Wrap up: Wandering Monsters

Thanks to everyone at the Institute of Play for making this conversation happen. While it certainly only scratched the surface of a variety of topics, a lot of intriguing ideas came forward. I have included the text of my introduction below.

We are here- inhabiting a world of creative cultural production, which includes things called art and things called games. From one perspective, there is a large area of overlap. Both of these things have creators or authors or designers. Both have complex histories that involve philosophy, aesthetics and social investigation. Both forms can critically explore the potentials of narrative or conceptual ideas of ontology. Both can investigate forms of aesthetic design strategy, which attempt to bring people (audiences) into participatory relationships with the artwork or game.  These are the creative and authorial contexts that lead game designers and artists to strive in similar directions. Coincident with this, there has been a rise in institutional support, both from the art-world and the growing critical study of games, to create more experimental and hybrid platforms for these two forms to be seen in an inter-related way.


However, from another perspective, games and artworks are fundamentally different, and produce different affects in the world. This is not seen within the context of their creation and design, but in the patterns of their use. Simply put, audiences for games and art not only use them differently, but they structurally “inhabit” or “own” them differently.   Games have players; People who frequently, dedicatedly and/or seriously play games become (or are) gamers. Gamers, in many cases, are able to have an impactful relationship on the world of games without becoming professionals within the world of game production.


 Art has viewers; While people who are seriously involved in viewing art can, in certain circumstances, become more deeply “involved” in the world of art production, most of these routes of involvement are professional (i.e. they can start to work within the institutional art-world) or financial (they can become art collectors). Unlike gamers, there are no “arters” –someone, a fan or enthusiast perhaps, who uses art in an active and participatory way.

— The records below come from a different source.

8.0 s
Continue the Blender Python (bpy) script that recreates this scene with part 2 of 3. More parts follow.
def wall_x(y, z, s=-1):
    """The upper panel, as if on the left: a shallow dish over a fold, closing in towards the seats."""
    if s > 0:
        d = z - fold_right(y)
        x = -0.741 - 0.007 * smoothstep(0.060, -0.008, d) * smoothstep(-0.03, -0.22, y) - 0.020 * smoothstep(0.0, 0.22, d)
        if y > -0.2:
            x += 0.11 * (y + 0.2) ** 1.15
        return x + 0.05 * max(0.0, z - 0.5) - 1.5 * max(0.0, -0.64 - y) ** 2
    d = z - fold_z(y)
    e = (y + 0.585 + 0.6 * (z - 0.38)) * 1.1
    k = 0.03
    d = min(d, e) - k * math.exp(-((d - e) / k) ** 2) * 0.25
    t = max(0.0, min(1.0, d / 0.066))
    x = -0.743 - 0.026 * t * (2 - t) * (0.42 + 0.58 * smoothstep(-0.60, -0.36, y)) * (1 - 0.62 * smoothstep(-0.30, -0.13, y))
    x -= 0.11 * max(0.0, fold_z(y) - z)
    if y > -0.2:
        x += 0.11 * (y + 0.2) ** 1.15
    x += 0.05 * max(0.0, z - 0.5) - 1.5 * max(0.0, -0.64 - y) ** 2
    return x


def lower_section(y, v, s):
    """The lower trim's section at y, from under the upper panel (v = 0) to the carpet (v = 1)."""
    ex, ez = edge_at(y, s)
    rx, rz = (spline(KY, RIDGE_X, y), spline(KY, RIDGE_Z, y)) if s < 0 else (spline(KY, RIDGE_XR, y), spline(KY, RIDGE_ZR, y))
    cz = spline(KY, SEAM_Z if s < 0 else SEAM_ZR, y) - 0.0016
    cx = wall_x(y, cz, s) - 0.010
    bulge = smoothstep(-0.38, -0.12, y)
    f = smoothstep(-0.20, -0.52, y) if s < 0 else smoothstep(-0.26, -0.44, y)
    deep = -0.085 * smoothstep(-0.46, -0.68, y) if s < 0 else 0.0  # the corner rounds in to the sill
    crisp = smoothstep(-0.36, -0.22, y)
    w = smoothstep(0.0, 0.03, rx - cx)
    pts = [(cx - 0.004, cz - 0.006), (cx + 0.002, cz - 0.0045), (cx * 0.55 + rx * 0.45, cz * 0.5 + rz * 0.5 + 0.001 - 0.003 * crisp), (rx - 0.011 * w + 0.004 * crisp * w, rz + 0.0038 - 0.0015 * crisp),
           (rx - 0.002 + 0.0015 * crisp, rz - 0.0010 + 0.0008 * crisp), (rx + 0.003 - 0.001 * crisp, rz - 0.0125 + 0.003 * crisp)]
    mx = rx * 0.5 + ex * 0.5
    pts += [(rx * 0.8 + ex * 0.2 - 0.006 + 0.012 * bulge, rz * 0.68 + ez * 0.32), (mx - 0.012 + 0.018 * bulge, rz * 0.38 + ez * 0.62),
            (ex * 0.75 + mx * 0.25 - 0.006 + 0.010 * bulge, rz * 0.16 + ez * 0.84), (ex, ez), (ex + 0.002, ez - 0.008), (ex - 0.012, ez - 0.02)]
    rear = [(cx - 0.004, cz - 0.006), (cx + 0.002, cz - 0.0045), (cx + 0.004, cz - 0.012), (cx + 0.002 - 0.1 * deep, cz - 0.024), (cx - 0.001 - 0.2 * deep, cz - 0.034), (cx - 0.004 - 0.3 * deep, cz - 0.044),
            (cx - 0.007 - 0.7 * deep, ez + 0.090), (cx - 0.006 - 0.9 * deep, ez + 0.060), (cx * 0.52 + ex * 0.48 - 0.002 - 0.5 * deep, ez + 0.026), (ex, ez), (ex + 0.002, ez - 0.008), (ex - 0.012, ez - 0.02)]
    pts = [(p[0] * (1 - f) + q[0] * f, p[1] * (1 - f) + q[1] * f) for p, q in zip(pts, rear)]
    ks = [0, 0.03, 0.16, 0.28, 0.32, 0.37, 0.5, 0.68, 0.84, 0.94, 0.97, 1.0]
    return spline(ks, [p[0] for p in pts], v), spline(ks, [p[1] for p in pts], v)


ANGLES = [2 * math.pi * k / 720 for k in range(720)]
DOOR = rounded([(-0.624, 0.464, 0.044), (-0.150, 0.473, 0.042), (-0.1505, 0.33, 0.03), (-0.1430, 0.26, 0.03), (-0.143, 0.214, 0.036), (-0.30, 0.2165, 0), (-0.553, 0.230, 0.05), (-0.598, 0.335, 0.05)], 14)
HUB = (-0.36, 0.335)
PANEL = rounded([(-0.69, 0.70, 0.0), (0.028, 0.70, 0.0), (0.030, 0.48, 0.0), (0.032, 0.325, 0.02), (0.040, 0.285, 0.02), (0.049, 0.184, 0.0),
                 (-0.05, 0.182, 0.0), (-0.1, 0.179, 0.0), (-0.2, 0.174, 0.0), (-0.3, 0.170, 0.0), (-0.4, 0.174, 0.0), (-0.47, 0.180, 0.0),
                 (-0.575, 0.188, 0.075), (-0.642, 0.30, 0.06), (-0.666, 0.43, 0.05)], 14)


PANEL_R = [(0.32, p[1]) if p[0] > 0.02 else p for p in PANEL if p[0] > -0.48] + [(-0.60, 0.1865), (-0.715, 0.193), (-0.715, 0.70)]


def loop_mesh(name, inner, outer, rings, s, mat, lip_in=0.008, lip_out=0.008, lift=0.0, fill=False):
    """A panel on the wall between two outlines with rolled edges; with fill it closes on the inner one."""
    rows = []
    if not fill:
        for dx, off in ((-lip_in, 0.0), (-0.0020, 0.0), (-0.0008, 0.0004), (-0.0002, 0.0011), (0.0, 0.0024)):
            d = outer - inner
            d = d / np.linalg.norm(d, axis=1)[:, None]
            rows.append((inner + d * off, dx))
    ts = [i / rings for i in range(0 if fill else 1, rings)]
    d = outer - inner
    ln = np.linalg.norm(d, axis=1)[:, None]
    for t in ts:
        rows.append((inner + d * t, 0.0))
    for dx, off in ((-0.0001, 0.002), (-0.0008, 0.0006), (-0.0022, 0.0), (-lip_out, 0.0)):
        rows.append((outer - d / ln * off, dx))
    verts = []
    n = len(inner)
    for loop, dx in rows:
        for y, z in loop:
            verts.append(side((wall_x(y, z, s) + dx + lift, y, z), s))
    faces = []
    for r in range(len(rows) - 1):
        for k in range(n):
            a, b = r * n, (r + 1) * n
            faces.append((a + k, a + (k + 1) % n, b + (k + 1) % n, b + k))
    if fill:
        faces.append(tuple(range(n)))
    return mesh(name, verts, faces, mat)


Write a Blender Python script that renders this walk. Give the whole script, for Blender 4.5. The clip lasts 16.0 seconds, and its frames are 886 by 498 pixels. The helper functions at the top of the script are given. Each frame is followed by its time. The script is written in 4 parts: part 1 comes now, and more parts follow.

Just because there is no such thing as an “arter”, does not mean that there is no interest in discovering that such a person or role might exist. One of the most notable trends within the institutional art-world, its museums and biennials, is a steady increase in programming art projects and artist led events that attempt to more wholly and dynamically involve art-viewers, to bring them into the frame, so to speak. This is more complex and complete than earlier attempts to dissolve viewers and audience through the elimination of the “fourth wall”- which sought to transform the passive spectator into an active viewer.


One of the key-words in this trend has been the word “participation” and participant- a word which describes an interesting sub-category of audience- a semi-empowered viewer, one who has the power to decide to participate and who actively supplies specific content, even if they only fulfill a circumscribed role within the work itself. The dynamics and politics of participation then, have become quite important ones within the art-world. I believe that it is this interest in participation is one of the forces that is leading the institutional art-world to more seriously consider games as both viable artworks in and of themselves, but also as strategic forms for both modelling and generating participation.


The dynamics of this interest are probably too broad for full consideration within a one hour panel. There is a great deal to say about it. Just this morning I read a particularly interesting piece by the game designer and conceptual artist Zach Gage which explored the aversion to considering “play” as an aesthetic term that might have a similar gravity as would be found in terms like beauty or criticality or narrative.


Before we move on to the individual panelists, I wanted to add one final thought, from my perspective both as a writer who thinks about the economy of participation within the art-world, as well as a long-term gamer, with over 40 years of experiences playing everything from chess to dungeons and dragons to Warhammer to Carcassone, that these questions are persisitant because they are somewhat difficult to answer. Both designers, artists and the institutions that support them are often, in the framework of the philosopher Michel De Certeau: Strategic thinkers- interested in creating structures that steer situations and people toward desired ends.Ultimately, in De Certeau’s construction- the strategic creator approaches the task from a position of power.  Audiences, if they are to have any power at all, are tactical thinkers. And most gamers that I have met exemplify this position. responding to the stategems that they inhabit, constantly trying to work within a given framework and derive a temporary (or ongoing sense) of meaning and satisfaction with what they are given. How we bring together not just these forces, but also these roles, is at the heart of the questions that we are discussing on this panel today.